Where do you shop? My local supermarket usually has American stuff when it is in season, imported when out of season since South America has the opposite seasons from us. Frankly, I like having fresh fruits and vegetables during the winter when America cannot produce it because it is winter. Perhaps I am wrong or it is only the area I live in, but food is one area I have not noticed imports taking over the market. Do you even know or have an idea of how much Diesel fuel a farmer goes through a year, plowing, planting, fertilizing, weeding and then harvesting? Then there is trasportation to processing centers, trasportation to distribution centers and finally delivery to your local market, all done on Diesel fuel. Diesel goes up right along with gasoline, nowdays, it is usually higher in price. So your $40 a gallon would raise the price of a head of lettuce so high that the average American could not afford it.
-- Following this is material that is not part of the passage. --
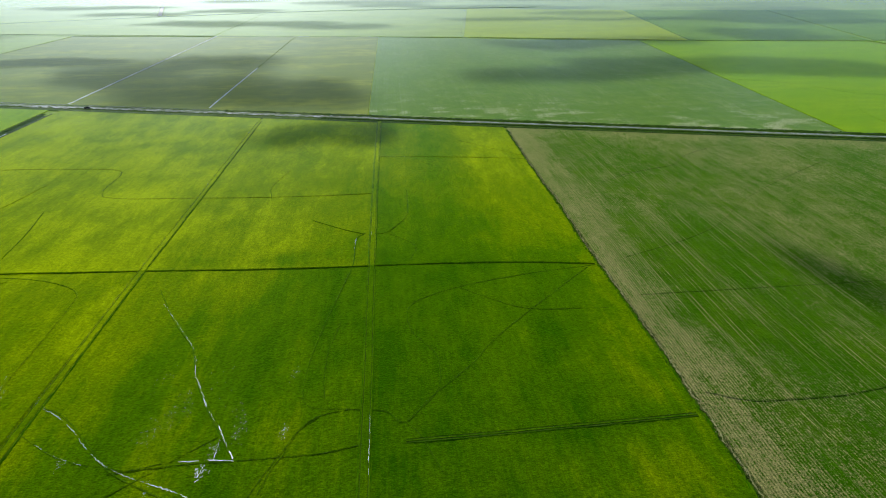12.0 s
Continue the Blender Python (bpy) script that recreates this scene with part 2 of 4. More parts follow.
def earth(name, a, c, size=2.0, dist=0.15, rough=0.85, haze_gloss=0.92, long=1.0, leafy=False):
    m, t, b = nodes_of(name)
    n1 = noise_at(t, size, size * long, 4.0, 0.65)
    n2 = noise_at(t, size * 9, size * 9 * long, 3.0, 0.55)
    col = blend(t, ramp(t, n1, 0.35, 0.68), a, c)
    col = blend(t, 0.7, col, blend(t, ramp(t, n2, 0.3, 0.7), (0.7,) * 3, (1.25,) * 3), "MULTIPLY")
    finish(t, b, col, n1, dist, rough, 0.0 if leafy else haze_gloss)
    if leafy:      # thin leaves let the light through
        tr = t.nodes.new("ShaderNodeBsdfTranslucent")
        t.links.new(col, tr.inputs["Color"])
        mx = t.nodes.new("ShaderNodeMixShader")
        mx.inputs[0].default_value = 0.5
        t.links.new(b.outputs[0], mx.inputs[1])
        t.links.new(tr.outputs[0], mx.inputs[2])
        t.links.new(mx.outputs[0], t.nodes["Material Output"].inputs["Surface"])
    return m


LUSH = [(0.0, (0.008, 0.056, 0.0)), (0.3, (0.049, 0.113, 0.0)), (0.62, (0.150, 0.206, 0.0)), (1.0, (0.35, 0.43, 0.0))]
RICE = paddy("rice_canopy", LUSH, glow=0.85, grain=0.34)
RICE_M = RICE_N = RICE_W = RICE_WN = RICE
RICE_S = crop("patchy_lodged_rice", (0.008, 0.048, 0.0), (0.017, 0.070, 0.0), (0.05, 0.10, 0.0), (26, 40), straw=(0.10, 0.16, 0.004), straw_amount=0.55, straw_sizes=((1.0, 4.5), (22, 30)))
PLOT = paddy("young_rice_canopy", [(0.0, (0.008, 0.048, 0.002)), (0.35, (0.062, 0.150, 0.0)), (0.65, (0.150, 0.240, 0.0)), (1.0, (0.26, 0.35, 0.0))], 0.95, vary=0.16, grain=0.34)
PATCHY = cereal("patchy_cereal", (0.014, 0.066, 0.0), (0.024, 0.088, 0.001), (0.046, 0.110, 0.002), (0.245, 0.222, 0.092), lines=0.42, grain=0.4, haze_gloss=0.75)
CEREAL = cereal("dense_cereal", (0.010, 0.058, 0.0), (0.018, 0.083, 0.0), (0.038, 0.108, 0.001), (0.245, 0.222, 0.086), lines=0.28, grain=0.4, haze_gloss=0.65)
DEEP = cereal("dark_green_cereal", (0.016, 0.080, 0.001), (0.026, 0.105, 0.002), (0.046, 0.128, 0.003), (0.25, 0.238, 0.088), lines=0.4, haze_gloss=0.7)
BRIGHT = crop("bright_green_rice", (0.065, 0.175, 0.002), (0.10, 0.22, 0.002), (0.155, 0.265, 0.003), (120, 50), grain=0.22, haze_gloss=0.7)
BLUE = cereal("blue_green_crop", (0.040, 0.108, 0.015), (0.064, 0.142, 0.020), (0.10, 0.174, 0.024), (0.38, 0.38, 0.23), 0.95, 0.15, 0.2, 0, (26, 14))
BROWN = crop("fallow_stubble", (0.062, 0.114, 0.025), (0.098, 0.152, 0.029), (0.23, 0.275, 0.032), (90, 45), -0.04, grain=0.22, glow=0.35, haze_gloss=0.85)
OLIVE = crop("olive_rice", (0.012, 0.046, 0.0), (0.026, 0.064, 0.0), (0.072, 0.105, 0.0), (14, 90), haze_gloss=0.5)
YELLOW = crop("yellow_ripening_rice", (0.05, 0.10, 0.0), (0.08, 0.128, 0.0), (0.13, 0.165, 0.0), (60, 200), grain=0.22, haze_gloss=0.4)
FARGOLD = crop("far_ripening_rice", (0.078, 0.150, 0.002), (0.13, 0.210, 0.002), (0.23, 0.290, 0.002), (170, 60), grain=0.22, haze_gloss=0.75)
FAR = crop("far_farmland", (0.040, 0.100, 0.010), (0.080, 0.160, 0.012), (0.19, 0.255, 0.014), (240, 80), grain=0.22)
# TEAL's blue and PALEGREEN's paleness put distance haze into the crop colours
TEAL = crop("far_haze_blue_crop", (0.018, 0.060, 0.009), (0.032, 0.086, 0.012), (0.062, 0.116, 0.014), (120, 60), grain=0.3, haze_gloss=0.75)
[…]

Don't buy Gas? It Would be really nice if everyone did have that option, but how many US cities actually have efficient available public transportation that can meet the needs of all of it's citizens? For that matter, how many cities even have enough public trans to get workers from their homes to their work places? Until that option becomes available for everyone, then some people don't have the option to not buy gas. Unless of course they just quit their jobs and live on welfare, then they wouldn't have to drive to work, yep, that would really help America out.
Enviromentalist love this theory of raising prices of gas to encourage alternatives, but where are the alternatives? Natural gas, sure, where do I buy it? Will I be able to get it at various places along a route when I travel? And some eviromentalist don't even support the use of natural gas but insist that zero emmission non internal combustion engines are the only acceptable alternative. Fine, where are these practical electric cars at? Give the American people an affordable, practical alternative and they will change, but don't try to force them to change when those affordable and practical alternatives do not exist yet. If all these enviromentalist would pool their money and use it to create alternatives and then offer them on the open markety, they would already have the changes they seek and would of spent less than 1/10 of what they have spent lobbing for laws to bully us into changing when there are not practical affordable alternatives.
Also, take a look at what happened the last time gas prices got this high and remained there. People defaulted on mortgages and credit. The economy came crashing down. If $5/gallon gas hurts our economy that bad, what would our economy look like at $40/gallon. Guess the oil companies would make no profit then because no-one would have a job to get money to buy the gas, or food, or clothing or shelter, etc, etc.